China welcomes Taiwan president's peace proposal
BEIJING (Reuters) - China on Wednesday welcomed a proposal by Taiwan President Ma Ying-jeou to consider a peace treaty with its long-time rival, but warned Taiwan's China-skeptical opposition not to whip the matter up to make political capital.
China and Taiwan have been ruled separately since 1949 when the Nationalists retreated to the island after losing control of the mainland to the communists in the civil war.
China has never renounced the use of force to regain control of Taiwan, though Taiwan unilaterally announced the end of hostilities in 1991.
"Ending the state of hostility between the two sides and reaching a peace agreement accords with the overall interests of the Chinese nation and is the common wish of compatriots on both sides of the Strait," Yang Yi, spokesman for China's Taiwan Affairs Office, told reporters.

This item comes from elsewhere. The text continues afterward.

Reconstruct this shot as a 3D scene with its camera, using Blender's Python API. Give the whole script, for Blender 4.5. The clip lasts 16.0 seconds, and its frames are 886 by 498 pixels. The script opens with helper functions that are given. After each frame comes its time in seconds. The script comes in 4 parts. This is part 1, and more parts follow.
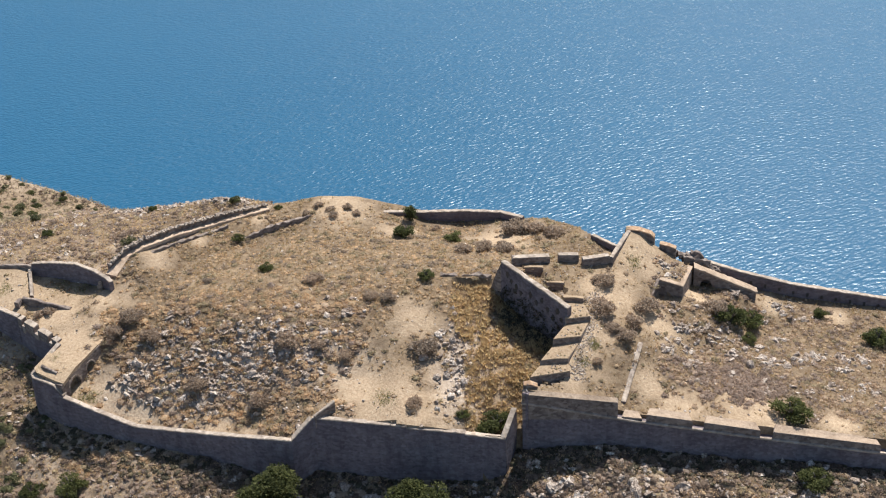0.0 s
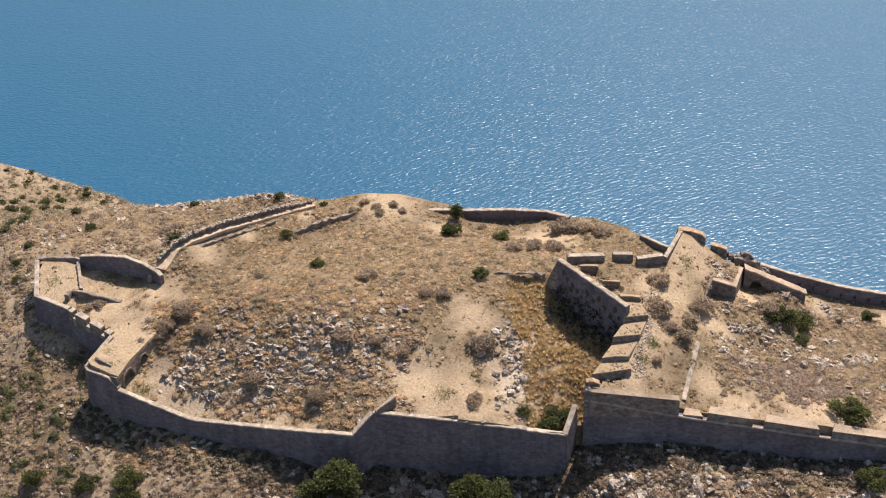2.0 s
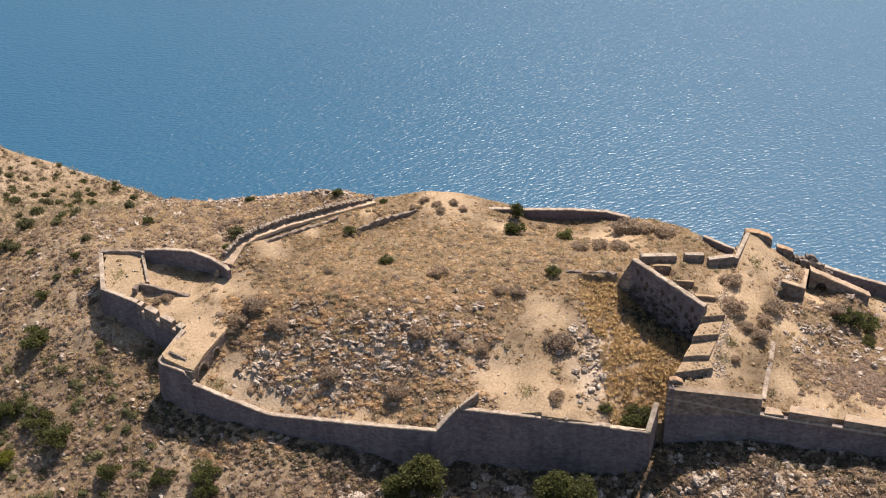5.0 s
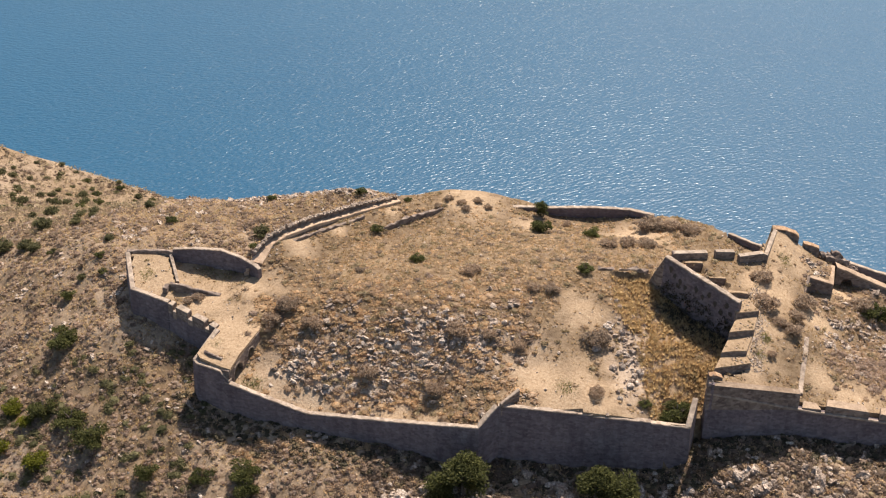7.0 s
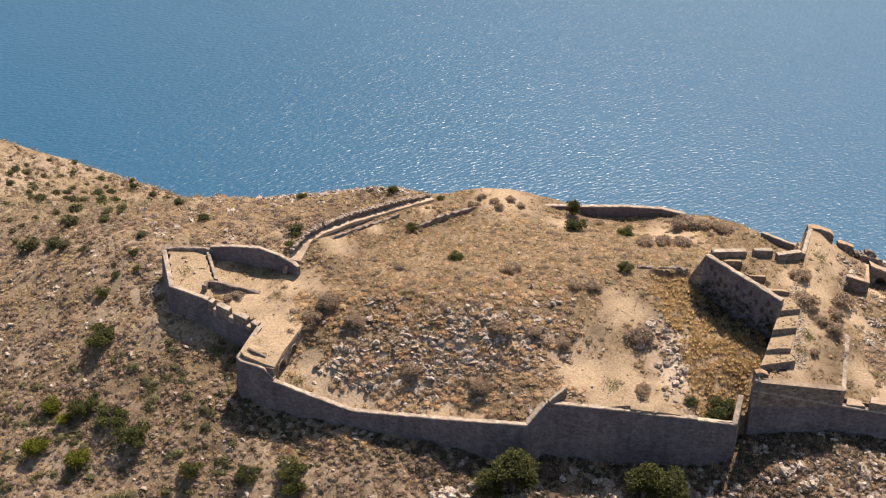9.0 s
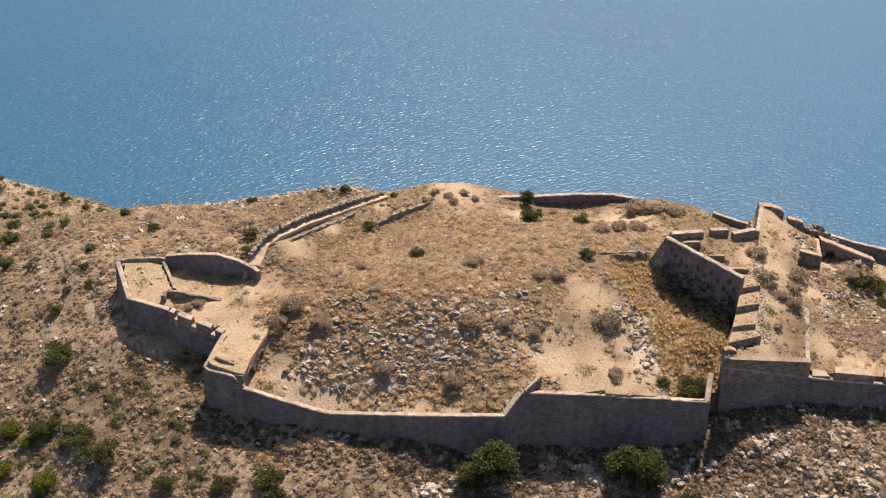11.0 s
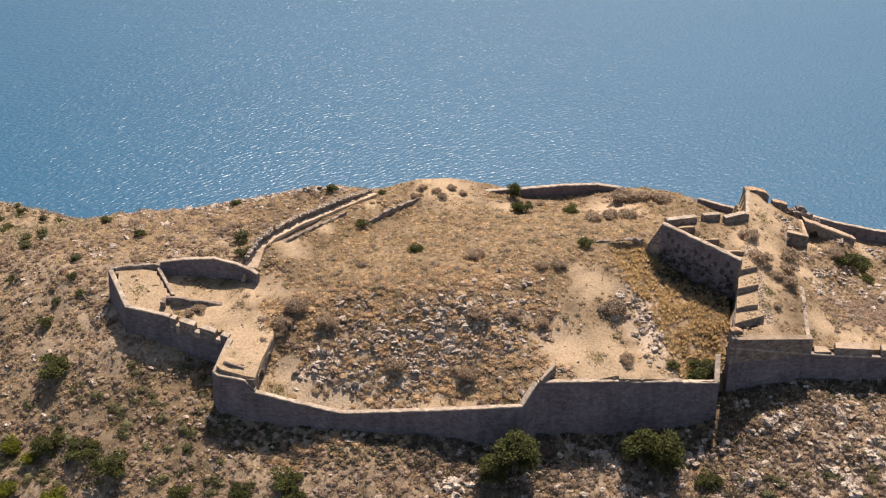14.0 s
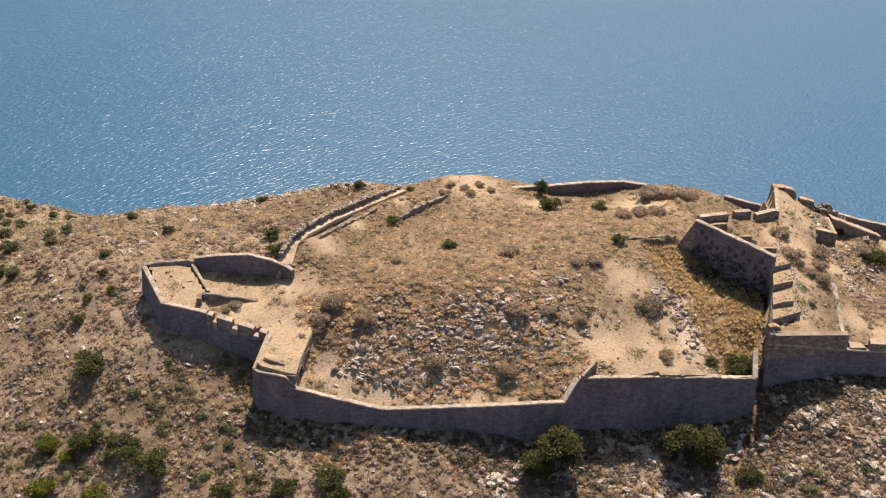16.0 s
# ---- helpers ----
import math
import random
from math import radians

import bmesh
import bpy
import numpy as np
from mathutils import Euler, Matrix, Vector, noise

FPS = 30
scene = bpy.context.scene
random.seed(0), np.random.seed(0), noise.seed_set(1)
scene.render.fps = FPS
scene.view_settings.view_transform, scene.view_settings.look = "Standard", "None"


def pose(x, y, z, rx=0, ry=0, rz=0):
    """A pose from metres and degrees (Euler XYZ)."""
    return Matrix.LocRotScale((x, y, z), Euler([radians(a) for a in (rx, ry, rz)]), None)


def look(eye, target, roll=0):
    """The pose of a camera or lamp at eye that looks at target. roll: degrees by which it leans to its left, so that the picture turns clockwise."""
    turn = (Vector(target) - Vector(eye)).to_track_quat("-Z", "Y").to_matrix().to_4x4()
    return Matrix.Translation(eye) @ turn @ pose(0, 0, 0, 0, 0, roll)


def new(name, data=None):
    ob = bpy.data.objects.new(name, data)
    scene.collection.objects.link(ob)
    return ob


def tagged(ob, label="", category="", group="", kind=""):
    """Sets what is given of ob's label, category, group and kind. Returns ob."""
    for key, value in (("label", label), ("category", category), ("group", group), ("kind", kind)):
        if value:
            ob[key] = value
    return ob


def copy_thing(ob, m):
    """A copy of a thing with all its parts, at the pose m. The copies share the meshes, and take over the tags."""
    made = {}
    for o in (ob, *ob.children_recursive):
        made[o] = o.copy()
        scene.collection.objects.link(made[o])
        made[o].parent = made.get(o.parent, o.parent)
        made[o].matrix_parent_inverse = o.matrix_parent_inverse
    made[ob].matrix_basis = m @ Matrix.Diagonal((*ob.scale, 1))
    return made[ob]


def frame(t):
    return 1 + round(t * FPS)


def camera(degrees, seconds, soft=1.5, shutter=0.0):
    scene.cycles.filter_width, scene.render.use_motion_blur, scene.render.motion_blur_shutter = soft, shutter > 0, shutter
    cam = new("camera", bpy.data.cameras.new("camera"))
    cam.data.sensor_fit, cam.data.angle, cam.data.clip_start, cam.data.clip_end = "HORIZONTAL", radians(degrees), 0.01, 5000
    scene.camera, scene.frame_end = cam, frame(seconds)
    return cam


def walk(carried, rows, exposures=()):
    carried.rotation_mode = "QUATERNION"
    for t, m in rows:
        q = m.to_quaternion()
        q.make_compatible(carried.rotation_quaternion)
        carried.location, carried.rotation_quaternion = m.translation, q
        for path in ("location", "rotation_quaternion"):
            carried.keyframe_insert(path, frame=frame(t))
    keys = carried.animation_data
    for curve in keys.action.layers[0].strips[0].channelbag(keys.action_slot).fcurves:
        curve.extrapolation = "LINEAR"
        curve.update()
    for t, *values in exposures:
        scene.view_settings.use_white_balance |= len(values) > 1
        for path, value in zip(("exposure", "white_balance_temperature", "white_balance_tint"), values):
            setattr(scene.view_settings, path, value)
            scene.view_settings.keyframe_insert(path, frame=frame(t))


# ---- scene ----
cam = camera(43.6, 16.0, soft=1.15)
PATH = [
    (0, (15.184, 0.471, 83.404), (14.963, 2.234, 82.486), -3.0),
    (0.5, (12.618, -0.232, 83.374), (12.425, 1.534, 82.456), -2.9),
    (1, (9.991, -0.771, 83.312), (9.799, 0.997, 82.397), -2.5),
    (1.5, (7.276, -1.24, 83.259), (7.085, 0.529, 82.345), -2.0),
    (2, (4.527, -1.716, 83.23), (4.341, 0.054, 82.318), -1.7),
    (2.5, (1.819, -2.194, 83.219), (1.641, -0.423, 82.307), -1.3),
    (3, (-0.846, -2.617, 83.229), (-1.016, -0.844, 82.318), -1.0),
    (3.5, (-3.542, -2.986, 83.247), (-3.704, -1.212, 82.337), -0.7),
    (4, (-6.069, -3.358, 83.287), (-6.222, -1.584, 82.378), -0.4),
    (6.5, (-18.119, -4.834, 83.462), (-18.197, -3.056, 82.549), 0.3),
    (7, (-20.69, -5.135, 83.462), (-20.756, -3.356, 82.55), 0.6),
    (7.5, (-23.384, -5.457, 83.442), (-23.441, -3.678, 82.53), 0.9),
    (8, (-25.957, -5.714, 83.403), (-26.0, -3.934, 82.491), 1.1),
    (8.5, (-28.382, -5.906, 83.321), (-28.41, -4.126, 82.41), 1.3),
    (9, (-30.513, -6.012, 83.209), (-30.533, -4.231, 82.298), 1.4),
    (9.5, (-32.155, -5.902, 83.05), (-32.137, -4.122, 82.138), 1.1),
    (9.7, (-32.852, -5.83, 83.008), (-32.811, -4.051, 82.096), 0.9),
    (11.8, (-41.239, -5.46, 82.093), (-41.074, -3.686, 81.184), 0.8),
    (12, (-42.082, -5.419, 82.061), (-41.911, -3.646, 81.151), 0.8),
    (12.5, (-44.278, -5.266, 81.929), (-44.08, -3.495, 81.02), 0.8),
    (13, (-46.535, -5.048, 81.759), (-46.303, -3.281, 80.85), 0.8),
    (13.5, (-48.796, -4.763, 81.595), (-48.532, -3.0, 80.687), 0.8),
    (14, (-51.119, -4.453, 81.432), (-50.823, -2.695, 80.525), 0.7),
    (14.5, (-53.481, -4.107, 81.289), (-53.169, -2.352, 80.382), 0.9),
    (15, (-55.824, -3.731, 81.161), (-55.497, -1.979, 80.254), 1.1),
    (15.5, (-58.134, -3.372, 81.046), (-57.801, -1.622, 80.139), 1.3),
    (16, (-60.396, -3.009, 80.973), (-60.051, -1.261, 80.065), 1.5),
]
walk(cam, [(t, look(eye, target, roll)) for t, eye, target, roll in PATH],
     [(0, 0.9, 5640, 4), (1.5, 0.9, 5960, 7), (4, 0.9, 6330, 10), (7, 0.9, 6500, 11), (16, 0.9, 6560, 11)])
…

"This is a position we have upheld for many years and is the natural outcome of the peaceful development of cross-Strait relations."
"Chinese nation" is a term used by China that refers to the people who live on both sides of the Taiwan Strait in line with its "one China" policy.
Ma set off a controversy last week when he suggested a peace treaty with China could be signed in 10 years, drawing expressions of disquiet from his own party and charges from the opposition that he was jeopardizing Taiwan's security.
Following the criticism, he later said that any deal would be preceded by a referendum to gauge public opinion, a comment that risked upsetting Beijing, for whom referendums in Taiwan on political matters are anathema.
After Ma's comments, the opposition Democratic Progressive Party (DPP) submitted a parliamentary proposal to change the island's referendum law to require all political talks with China to be submitted to a referendum.
However the ruling Nationalists, with their big majority in the parliament's procedural committee, voted against adding the proposal to the parliament agenda, effectively blocking it.
China spokesman Yang said all "important matters" which involved relations between the two sides should "consider the wishes" of both peoples. But he implied the DPP was playing games.
"Political consultations are something ... for the future when conditions are right, and no political force ought to be allowed to use this as an opportunity to whip things up and seek political gain," he added.
China has stepped up is rhetoric against the DPP in the past few weeks, despite the DPP's softening of its pro-independence stance which has angered Beijing in the past.
Ma is facing a tight battle for re-election in January presidential polls and is campaigning on the success of his policy of engaging China economically, which he says has kept the peace between the one-time Cold War foes.
The opposition says the policy is allowing China too much influence over Taiwan and is a first step toward reunification.